Request
Reproduce the following material exactly, including every line.

Recorded data

┄┄┄┄┄┄

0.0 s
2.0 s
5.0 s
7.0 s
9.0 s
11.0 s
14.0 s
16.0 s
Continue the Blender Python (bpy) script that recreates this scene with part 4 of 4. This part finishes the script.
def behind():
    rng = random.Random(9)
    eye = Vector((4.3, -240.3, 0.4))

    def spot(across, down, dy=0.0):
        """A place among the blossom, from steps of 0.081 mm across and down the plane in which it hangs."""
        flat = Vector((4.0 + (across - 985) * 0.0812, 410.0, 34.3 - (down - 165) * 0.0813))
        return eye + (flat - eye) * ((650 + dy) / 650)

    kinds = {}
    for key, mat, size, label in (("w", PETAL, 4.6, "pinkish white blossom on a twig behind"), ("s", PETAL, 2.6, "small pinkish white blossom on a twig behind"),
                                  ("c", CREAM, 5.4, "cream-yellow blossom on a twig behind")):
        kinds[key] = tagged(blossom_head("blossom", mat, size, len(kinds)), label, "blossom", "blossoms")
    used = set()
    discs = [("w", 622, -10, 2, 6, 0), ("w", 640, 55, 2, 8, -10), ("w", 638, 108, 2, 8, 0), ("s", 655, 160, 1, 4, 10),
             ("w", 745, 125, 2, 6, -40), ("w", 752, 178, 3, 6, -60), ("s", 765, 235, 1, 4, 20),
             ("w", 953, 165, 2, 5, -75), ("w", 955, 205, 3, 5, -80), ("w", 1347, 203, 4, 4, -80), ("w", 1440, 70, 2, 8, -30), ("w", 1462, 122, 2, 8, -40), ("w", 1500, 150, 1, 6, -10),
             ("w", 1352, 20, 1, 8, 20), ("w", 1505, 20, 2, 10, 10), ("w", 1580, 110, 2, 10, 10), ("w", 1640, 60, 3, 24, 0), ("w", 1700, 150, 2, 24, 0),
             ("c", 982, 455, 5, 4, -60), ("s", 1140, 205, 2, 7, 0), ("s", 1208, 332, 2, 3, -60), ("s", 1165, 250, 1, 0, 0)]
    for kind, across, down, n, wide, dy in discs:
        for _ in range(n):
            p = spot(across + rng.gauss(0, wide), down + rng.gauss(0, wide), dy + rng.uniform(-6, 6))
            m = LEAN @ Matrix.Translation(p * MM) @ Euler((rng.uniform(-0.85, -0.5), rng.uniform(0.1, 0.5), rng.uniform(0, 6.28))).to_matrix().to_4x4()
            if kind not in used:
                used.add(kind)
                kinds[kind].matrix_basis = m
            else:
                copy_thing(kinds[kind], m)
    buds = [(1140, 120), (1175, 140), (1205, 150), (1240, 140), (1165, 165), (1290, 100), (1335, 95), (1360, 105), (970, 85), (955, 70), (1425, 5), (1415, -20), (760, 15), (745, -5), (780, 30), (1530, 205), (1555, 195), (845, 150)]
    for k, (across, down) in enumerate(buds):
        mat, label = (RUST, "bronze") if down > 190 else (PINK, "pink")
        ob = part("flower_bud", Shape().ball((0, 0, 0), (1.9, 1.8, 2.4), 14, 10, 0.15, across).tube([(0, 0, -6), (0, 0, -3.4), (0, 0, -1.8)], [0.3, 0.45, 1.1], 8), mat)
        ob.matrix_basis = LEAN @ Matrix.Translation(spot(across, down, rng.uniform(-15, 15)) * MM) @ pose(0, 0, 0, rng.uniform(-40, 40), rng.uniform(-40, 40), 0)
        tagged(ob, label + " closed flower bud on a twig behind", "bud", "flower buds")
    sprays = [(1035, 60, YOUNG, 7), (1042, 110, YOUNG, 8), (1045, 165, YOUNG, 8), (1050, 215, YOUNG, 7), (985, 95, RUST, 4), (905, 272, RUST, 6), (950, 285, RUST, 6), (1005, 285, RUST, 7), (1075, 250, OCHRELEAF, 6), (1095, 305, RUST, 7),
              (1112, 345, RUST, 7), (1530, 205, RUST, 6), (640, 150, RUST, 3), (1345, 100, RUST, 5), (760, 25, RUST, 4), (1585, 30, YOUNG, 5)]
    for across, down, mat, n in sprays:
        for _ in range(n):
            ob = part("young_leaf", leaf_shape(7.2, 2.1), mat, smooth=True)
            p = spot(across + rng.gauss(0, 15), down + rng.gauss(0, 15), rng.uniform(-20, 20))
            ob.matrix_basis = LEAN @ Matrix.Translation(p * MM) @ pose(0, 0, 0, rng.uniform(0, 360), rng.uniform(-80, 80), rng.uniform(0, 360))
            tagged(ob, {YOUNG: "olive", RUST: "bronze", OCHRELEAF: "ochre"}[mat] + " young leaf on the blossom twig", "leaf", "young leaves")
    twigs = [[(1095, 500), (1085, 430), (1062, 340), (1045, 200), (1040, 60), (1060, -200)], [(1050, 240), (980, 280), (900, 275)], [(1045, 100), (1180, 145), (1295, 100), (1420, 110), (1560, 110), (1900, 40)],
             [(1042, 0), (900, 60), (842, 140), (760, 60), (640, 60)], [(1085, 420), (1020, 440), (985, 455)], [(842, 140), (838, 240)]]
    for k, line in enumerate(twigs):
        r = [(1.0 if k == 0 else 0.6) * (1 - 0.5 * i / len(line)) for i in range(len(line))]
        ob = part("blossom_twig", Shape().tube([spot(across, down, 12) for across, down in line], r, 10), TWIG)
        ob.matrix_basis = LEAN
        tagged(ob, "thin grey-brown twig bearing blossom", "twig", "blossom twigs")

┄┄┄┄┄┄

Solution
0.0 s
2.0 s
5.0 s
7.0 s
9.0 s
11.0 s
14.0 s
16.0 s
Continue the Blender Python (bpy) script that recreates this scene with part 4 of 4. This part finishes the script.
def behind():
    rng = random.Random(9)
    eye = Vector((4.3, -240.3, 0.4))

    def spot(across, down, dy=0.0):
        """A place among the blossom, from steps of 0.081 mm across and down the plane in which it hangs."""
        flat = Vector((4.0 + (across - 985) * 0.0812, 410.0, 34.3 - (down - 165) * 0.0813))
        return eye + (flat - eye) * ((650 + dy) / 650)

    kinds = {}
    for key, mat, size, label in (("w", PETAL, 4.6, "pinkish white blossom on a twig behind"), ("s", PETAL, 2.6, "small pinkish white blossom on a twig behind"),
                                  ("c", CREAM, 5.4, "cream-yellow blossom on a twig behind")):
        kinds[key] = tagged(blossom_head("blossom", mat, size, len(kinds)), label, "blossom", "blossoms")
    used = set()
    discs = [("w", 622, -10, 2, 6, 0), ("w", 640, 55, 2, 8, -10), ("w", 638, 108, 2, 8, 0), ("s", 655, 160, 1, 4, 10),
             ("w", 745, 125, 2, 6, -40), ("w", 752, 178, 3, 6, -60), ("s", 765, 235, 1, 4, 20),
             ("w", 953, 165, 2, 5, -75), ("w", 955, 205, 3, 5, -80), ("w", 1347, 203, 4, 4, -80), ("w", 1440, 70, 2, 8, -30), ("w", 1462, 122, 2, 8, -40), ("w", 1500, 150, 1, 6, -10),
             ("w", 1352, 20, 1, 8, 20), ("w", 1505, 20, 2, 10, 10), ("w", 1580, 110, 2, 10, 10), ("w", 1640, 60, 3, 24, 0), ("w", 1700, 150, 2, 24, 0),
             ("c", 982, 455, 5, 4, -60), ("s", 1140, 205, 2, 7, 0), ("s", 1208, 332, 2, 3, -60), ("s", 1165, 250, 1, 0, 0)]
    for kind, across, down, n, wide, dy in discs:
        for _ in range(n):
            p = spot(across + rng.gauss(0, wide), down + rng.gauss(0, wide), dy + rng.uniform(-6, 6))
            m = LEAN @ Matrix.Translation(p * MM) @ Euler((rng.uniform(-0.85, -0.5), rng.uniform(0.1, 0.5), rng.uniform(0, 6.28))).to_matrix().to_4x4()
            if kind not in used:
                used.add(kind)
                kinds[kind].matrix_basis = m
            else:
                copy_thing(kinds[kind], m)
    buds = [(1140, 120), (1175, 140), (1205, 150), (1240, 140), (1165, 165), (1290, 100), (1335, 95), (1360, 105), (970, 85), (955, 70), (1425, 5), (1415, -20), (760, 15), (745, -5), (780, 30), (1530, 205), (1555, 195), (845, 150)]
    for k, (across, down) in enumerate(buds):
        mat, label = (RUST, "bronze") if down > 190 else (PINK, "pink")
        ob = part("flower_bud", Shape().ball((0, 0, 0), (1.9, 1.8, 2.4), 14, 10, 0.15, across).tube([(0, 0, -6), (0, 0, -3.4), (0, 0, -1.8)], [0.3, 0.45, 1.1], 8), mat)
        ob.matrix_basis = LEAN @ Matrix.Translation(spot(across, down, rng.uniform(-15, 15)) * MM) @ pose(0, 0, 0, rng.uniform(-40, 40), rng.uniform(-40, 40), 0)
        tagged(ob, label + " closed flower bud on a twig behind", "bud", "flower buds")
    sprays = [(1035, 60, YOUNG, 7), (1042, 110, YOUNG, 8), (1045, 165, YOUNG, 8), (1050, 215, YOUNG, 7), (985, 95, RUST, 4), (905, 272, RUST, 6), (950, 285, RUST, 6), (1005, 285, RUST, 7), (1075, 250, OCHRELEAF, 6), (1095, 305, RUST, 7),
              (1112, 345, RUST, 7), (1530, 205, RUST, 6), (640, 150, RUST, 3), (1345, 100, RUST, 5), (760, 25, RUST, 4), (1585, 30, YOUNG, 5)]
    for across, down, mat, n in sprays:
        for _ in range(n):
            ob = part("young_leaf", leaf_shape(7.2, 2.1), mat, smooth=True)
            p = spot(across + rng.gauss(0, 15), down + rng.gauss(0, 15), rng.uniform(-20, 20))
            ob.matrix_basis = LEAN @ Matrix.Translation(p * MM) @ pose(0, 0, 0, rng.uniform(0, 360), rng.uniform(-80, 80), rng.uniform(0, 360))
            tagged(ob, {YOUNG: "olive", RUST: "bronze", OCHRELEAF: "ochre"}[mat] + " young leaf on the blossom twig", "leaf", "young leaves")
    twigs = [[(1095, 500), (1085, 430), (1062, 340), (1045, 200), (1040, 60), (1060, -200)], [(1050, 240), (980, 280), (900, 275)], [(1045, 100), (1180, 145), (1295, 100), (1420, 110), (1560, 110), (1900, 40)],
             [(1042, 0), (900, 60), (842, 140), (760, 60), (640, 60)], [(1085, 420), (1020, 440), (985, 455)], [(842, 140), (838, 240)]]
    for k, line in enumerate(twigs):
        r = [(1.0 if k == 0 else 0.6) * (1 - 0.5 * i / len(line)) for i in range(len(line))]
        ob = part("blossom_twig", Shape().tube([spot(across, down, 12) for across, down in line], r, 10), TWIG)
        ob.matrix_basis = LEAN
        tagged(ob, "thin grey-brown twig bearing blossom", "twig", "blossom twigs")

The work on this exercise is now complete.